Die öffentliche Meinung ist die einzige Macht, die jeder Verbrecher scheut und die auch der militante Atheismus fürchtet. Die Juden haben den ent­schlossen handelnden Senator Jackson. Sollten wir Katholiken nicht jemand ähnlichen finden?

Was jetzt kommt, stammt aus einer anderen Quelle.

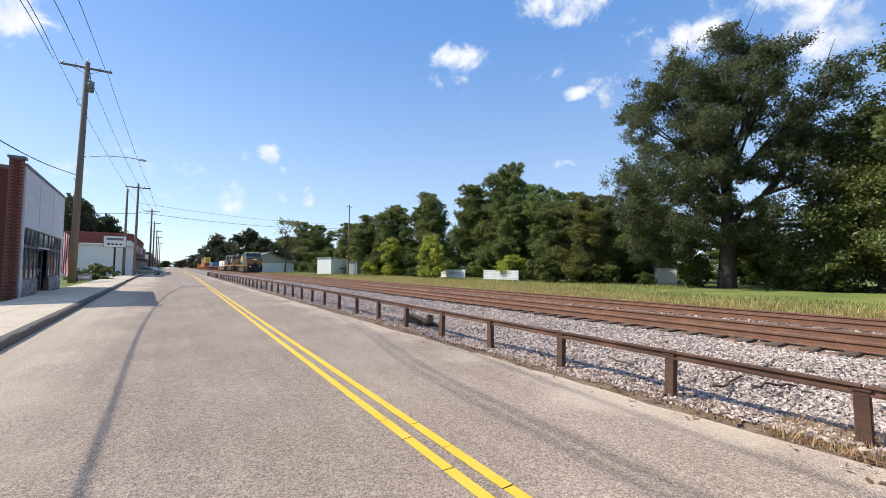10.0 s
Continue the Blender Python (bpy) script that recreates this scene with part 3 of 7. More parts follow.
def railway():
    prof = [(5.0, -0.03), (5.3, 0.01), (5.7, 0.0), (7.2, 0.10), (8.6, 0.175), (9.6, 0.17), (11.15, 0.19), (12.9, 0.21), (13.2, 0.21), (15.1, 0.215), (16.9, 0.21), (18.3, -0.02), (19.6, -0.2)]
    bm = bmesh.new()
    rows = []
    for y in YS:
        rows.append([bm.verts.new((x, y, z)) for x, z in prof])
    for a, b in zip(rows, rows[1:]):
        for i in range(len(prof) - 1):
            f = bm.faces.new((a[i], a[i + 1], b[i + 1], b[i]))
            f.material_index = 2 if i < 1 else 1 if i in (5, 6, 8, 9) else 0
    tagged(link_mesh("ballast_bed", bm, [M["ballast"], M["rusty_bed"], M["soil"]]), "pale crushed granite ballast bed under the tracks", kind="structure")
    rail_prof = [(-0.07, 0.0), (-0.07, 0.012), (-0.012, 0.03), (-0.010, 0.125), (-0.036, 0.14), (-0.036, 0.178), (-0.028, 0.186), (0.028, 0.186), (0.036, 0.178), (0.036, 0.14), (0.010, 0.125), (0.012, 0.03), (0.07, 0.012), (0.07, 0.0)]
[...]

Sagt es doch aller Welt, daß wir Katholiken hier nicht einmal die Rechte amerikanischer Neger besitzen, keine Presse, keine katholischen Kalender, Gebetbücher oder Katechismen haben, daß unsere Priester ins Gefängnis kommen, wenn sie religiösen Unterricht erteilen, daß unsere Jugend wegen Kirchenbesuches verfolgt wird und daß, wer glaubt, dafür in den Schulen die diskriminierende Betragensnote „genügend" bekommt. Sagt es doch aller Welt, daß die Bistümer Litauens nicht einen Ordinarbischof haben. Vilnius, die Hauptstadt Litauens, hat weder einen Bischof noch eine Kathedrale. Zwei Bischöfe — Julijonas Steponavičius und Vincentas Sladkevičius —leben seit 15 Jahren ohne Gerichtsurteil in der Verbannung. Unser einziges Priesterseminar in Kaunas durften jährlich nur ein paar Priester absolvieren, doch angesichts der Proteste im In- und Ausland sind jetzt zehn Absolven­ten jährlich zugelassen. In jedem Jahr aber rafft der Tod in Litauen zwanzig Geistliche dahin. Das Durchschnittsalter unserer Priester liegt bei über sech­zig Jahren.

Ihr unsere irischen Brüder, bildet Missionare auch für Litauen aus! Bis zum heutigen Tage gedenkt die Ukraine in Dankbarkeit der aufopfernden Tätig­keit irischer Priester in Lwow und andernorts. Eines Tages werden solche hoffentlich auch in unsere notgeprüfte Heimat kommen ... Euer Gebet, Eure entschiedenen Proteste sind die Garantie unserer Ausdauer, unseres Sieges.